A love for animals runs in the family

Ashley Wright needs an extra hand – or maybe even two – to count all the veterinarians in her family.

By the most recent tally, there are at least a baker’s dozen, but, Wright says, a cousin or spouse could have easily been missed. Currently in her fourth and final year of Washington State University’s veterinary program, Wright will join the list this spring.

Unlike most of her peers in the class of 2024 and her family members, Wright, now 44 years old, didn’t take the traditional path of graduating with a bachelor’s degree and then jumping straight into veterinary school. 

“I turned 39 in the fall of 2017 when I started actively pursuing my prerequisites for veterinary school, and while I am surprisingly not the oldest in my class, I am one of the oldest in my class,” she said. “But you are only too old to do something when you decide you are too old to do it.”

A family history

In 1958, Ashley’s father, Roy Wright, graduated with a Doctor of Veterinary Medicine degree from WSU, although then the university was known as Washington State College. Within a handful of years, he and three of his brothers – Charles Wright (’59 DVM), Howard Wright (’52 DVM) and Jesse Bone (’50 DVM) – were all practicing veterinarians in the South Puget Sound area. The brothers opened their first clinic in Lakewood, Washington, and would add three more locations over the years.

The list only expanded from there, as Ashley’s cousins ventured into the profession. None of her three older siblings went into veterinary medicine; however, she seemed destined to follow in her father’s footsteps.

“I grew up in the vet clinic, and I fully expected to go straight through college and straight into vet school – that had been my plan from the time I was about 4 years old,” she said.

Straying from her path

That clear path, though, took a turn when Ashley’s mother unexpectedly died.

“I was 14 when she died. To be honest, that kind of derailed my life in a lot of ways,” Ashley said. “It took me a long time to find my feet. If I had gone straight to veterinary school after high school, I would have graduated about 20 years ago, give or take.” 

Instead, Ashley struggled for more than a decade to find her calling as she pursued a career in criminal justice, completed a degree in biblical studies and attended seminary school.

Veterinary medicine, however, was in her blood, and in 2011, still unsure of her future, Ashley took over the management of her father’s clinic.

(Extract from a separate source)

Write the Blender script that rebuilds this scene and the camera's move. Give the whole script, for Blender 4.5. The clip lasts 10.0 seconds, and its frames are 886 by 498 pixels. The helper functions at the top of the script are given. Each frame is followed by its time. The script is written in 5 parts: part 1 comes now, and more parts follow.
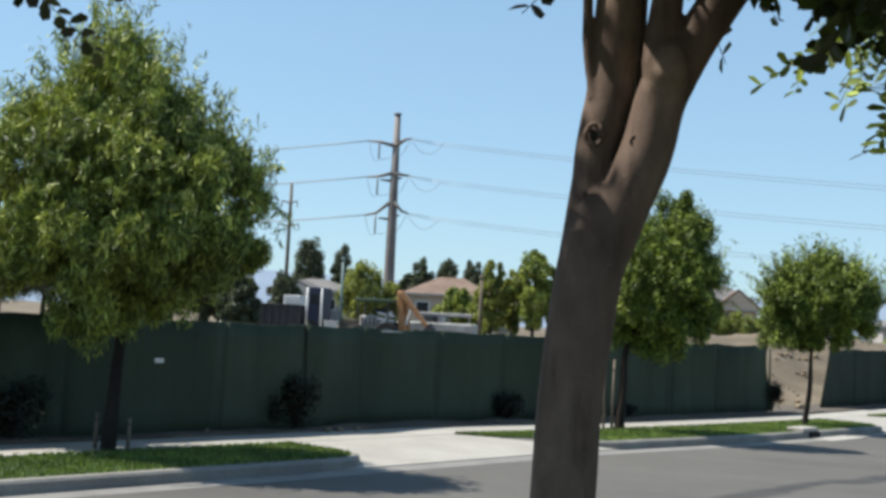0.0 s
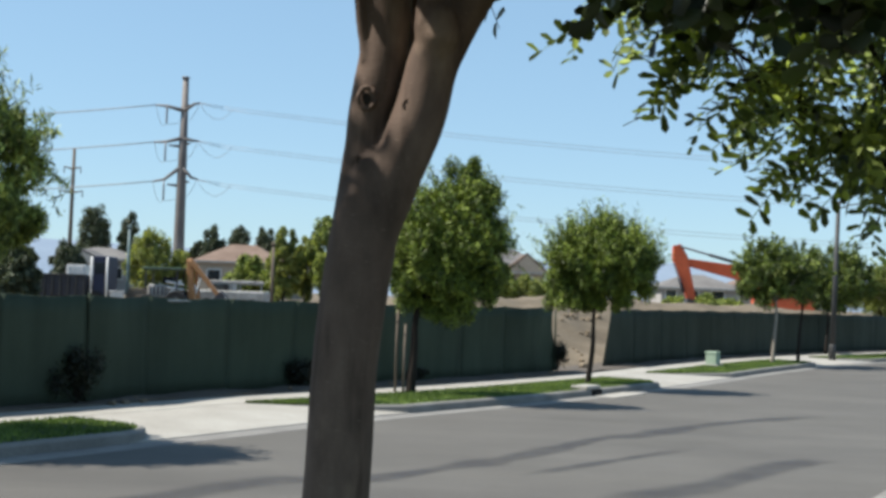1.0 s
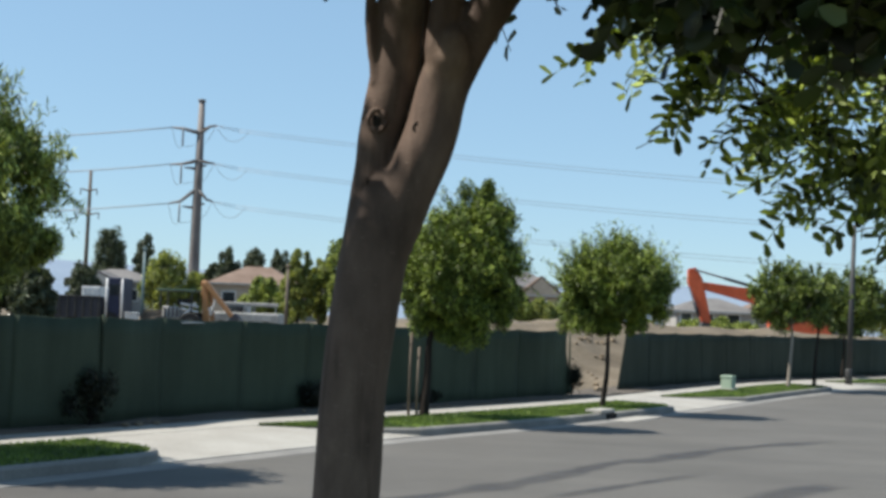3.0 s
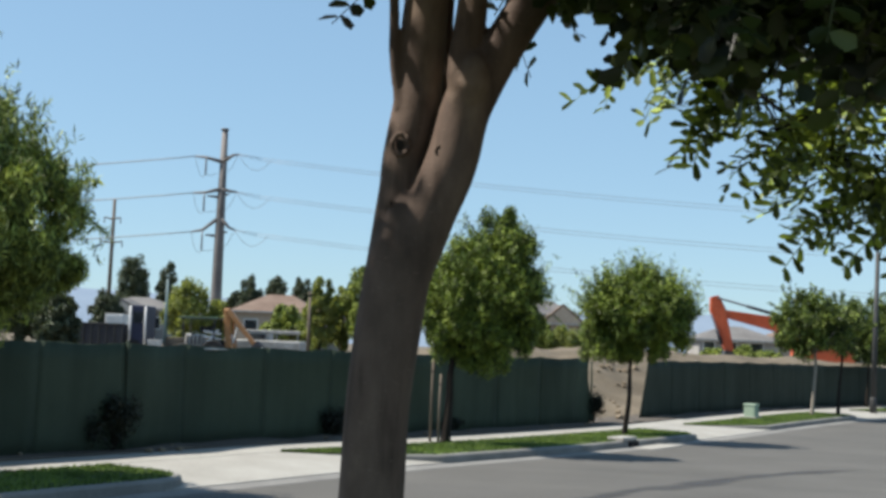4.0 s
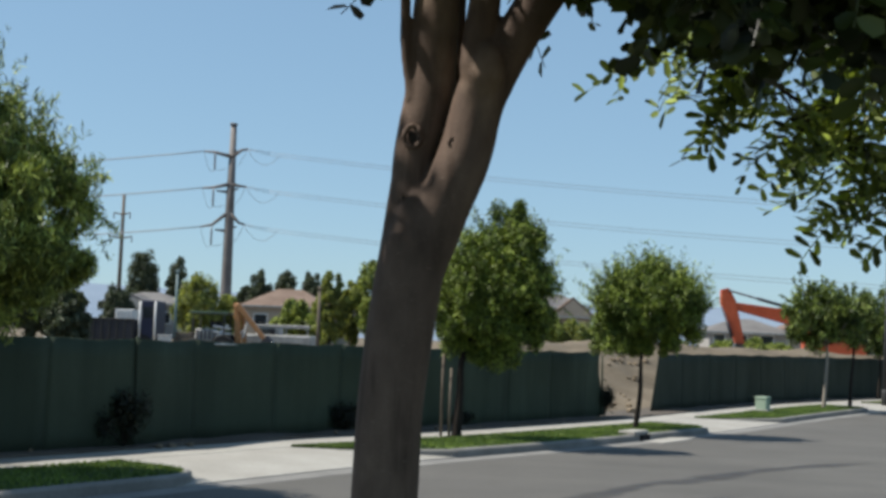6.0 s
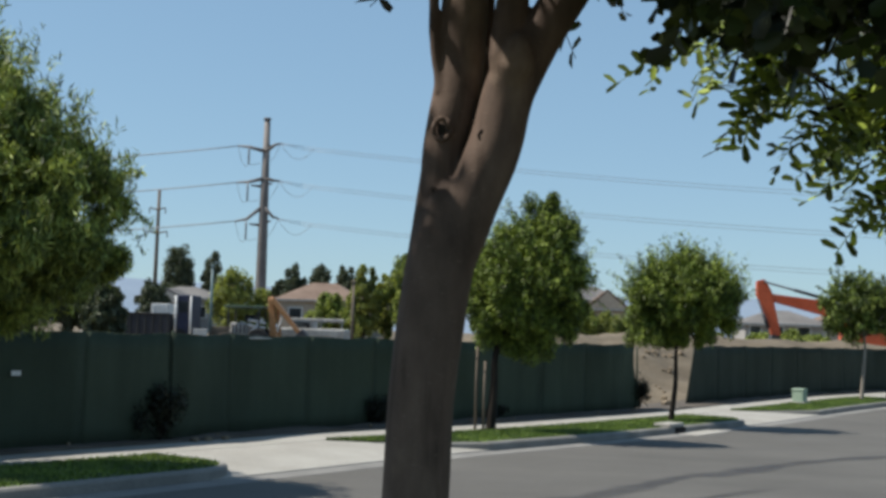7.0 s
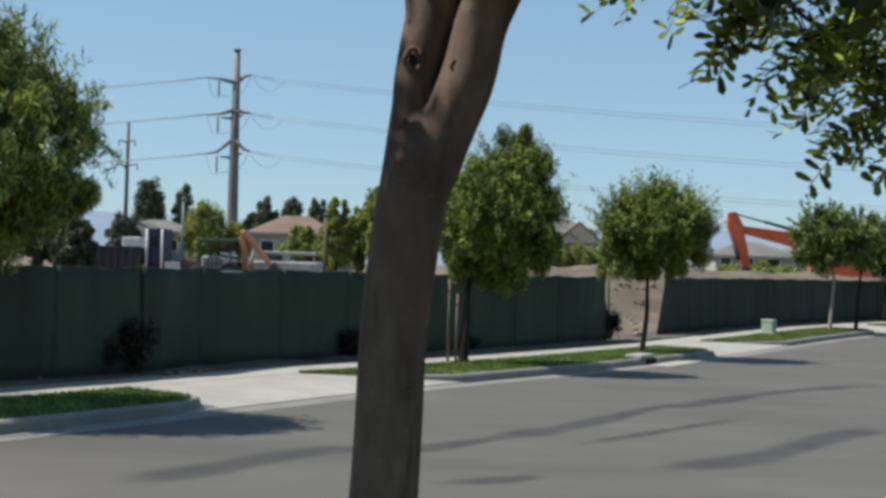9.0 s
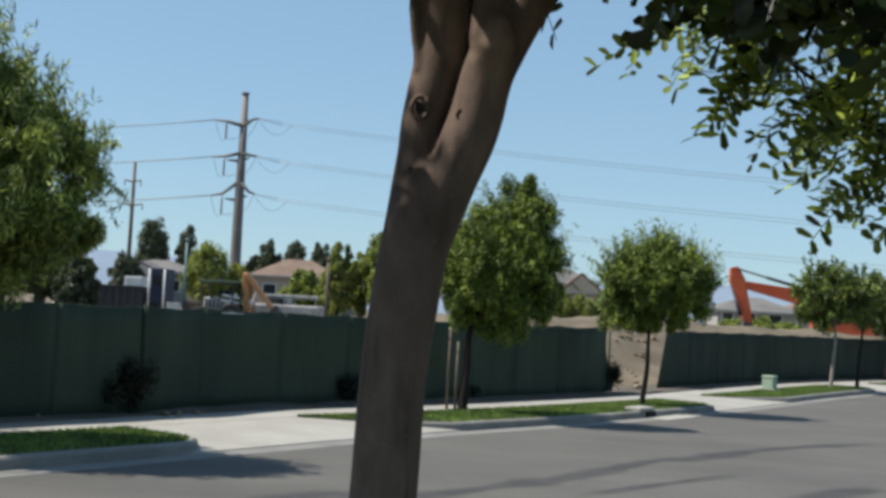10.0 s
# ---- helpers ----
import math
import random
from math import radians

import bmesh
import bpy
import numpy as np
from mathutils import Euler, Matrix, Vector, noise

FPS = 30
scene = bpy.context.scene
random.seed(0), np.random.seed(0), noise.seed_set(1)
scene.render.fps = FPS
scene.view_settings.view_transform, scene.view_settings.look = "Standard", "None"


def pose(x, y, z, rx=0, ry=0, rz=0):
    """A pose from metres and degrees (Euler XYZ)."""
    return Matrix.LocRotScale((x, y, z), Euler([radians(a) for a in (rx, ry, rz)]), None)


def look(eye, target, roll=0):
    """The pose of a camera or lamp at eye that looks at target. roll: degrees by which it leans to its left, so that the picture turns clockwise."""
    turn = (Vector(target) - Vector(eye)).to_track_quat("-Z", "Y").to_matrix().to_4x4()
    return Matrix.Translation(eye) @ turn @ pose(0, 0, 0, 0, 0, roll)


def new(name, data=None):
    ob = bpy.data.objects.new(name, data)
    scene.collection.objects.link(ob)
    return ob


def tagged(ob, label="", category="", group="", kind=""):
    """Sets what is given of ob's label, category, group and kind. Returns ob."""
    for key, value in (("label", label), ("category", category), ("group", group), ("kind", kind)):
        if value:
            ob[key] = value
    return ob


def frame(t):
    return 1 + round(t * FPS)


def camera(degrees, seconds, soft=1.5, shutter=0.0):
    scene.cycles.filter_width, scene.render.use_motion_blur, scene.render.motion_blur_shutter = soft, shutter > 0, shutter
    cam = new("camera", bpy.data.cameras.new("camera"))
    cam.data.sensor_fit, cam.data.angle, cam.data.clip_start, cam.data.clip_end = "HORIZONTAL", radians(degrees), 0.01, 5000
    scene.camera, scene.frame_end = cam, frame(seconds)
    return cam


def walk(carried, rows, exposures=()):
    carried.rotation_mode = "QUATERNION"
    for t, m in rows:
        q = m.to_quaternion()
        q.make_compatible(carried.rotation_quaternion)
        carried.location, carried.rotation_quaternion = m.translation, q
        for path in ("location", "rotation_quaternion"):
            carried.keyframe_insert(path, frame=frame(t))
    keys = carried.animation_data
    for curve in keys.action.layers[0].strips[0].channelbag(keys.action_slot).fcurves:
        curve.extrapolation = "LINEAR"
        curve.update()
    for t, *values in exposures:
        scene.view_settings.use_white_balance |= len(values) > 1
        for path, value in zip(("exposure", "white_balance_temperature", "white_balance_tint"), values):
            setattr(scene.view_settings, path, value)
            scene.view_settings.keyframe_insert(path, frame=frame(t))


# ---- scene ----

“I was working 60 hours a week and loving what I was doing,” Ashley said. “In the back of my mind, I was really wishing I’d gone to vet school years ago like I should have. But at this point, it seemed impossible.”

In 2016, her father’s clinic was destroyed in a fire. Rather than rebuilding, Roy decided it was time to retire. Now out of a job, Ashley decided to return to school – this time to become a veterinarian.

Ashley enrolled in Olympic College to complete a handful of prerequisites she lacked. She excelled in the classes and applied to begin veterinary school in 2018. Unfortunately, her first application was rejected.

“To be honest,” she said, “it felt devastating.”

Advisors at WSU suggested she enroll in additional courses to improve her resume. She took the advice and reapplied, this time successfully.

“Thankfully, I got in, and my dad was ecstatic. He has been so supportive of me – I couldn’t have done this without him,” Ashley said.

For the love of veterinary medicine

When Ashley graduates in May, she hopes to find a position at a mixed animal clinic where she can gain experience with both small and agricultural animals. Eventually, she plans to take over the last of her family’s clinics, currently run by her cousin Dr. Robert Wright (’84 DVM).

Ashley hopes her journey can serve as an inspiration for others.

“You need to believe that your dreams are possible,” she said. “My journey was not a straight road, but it made me into the person I am today, and I wouldn’t trade a single moment of it. All of the ups and downs made me a better person today so that I can be a better vet for my clients and my patients.”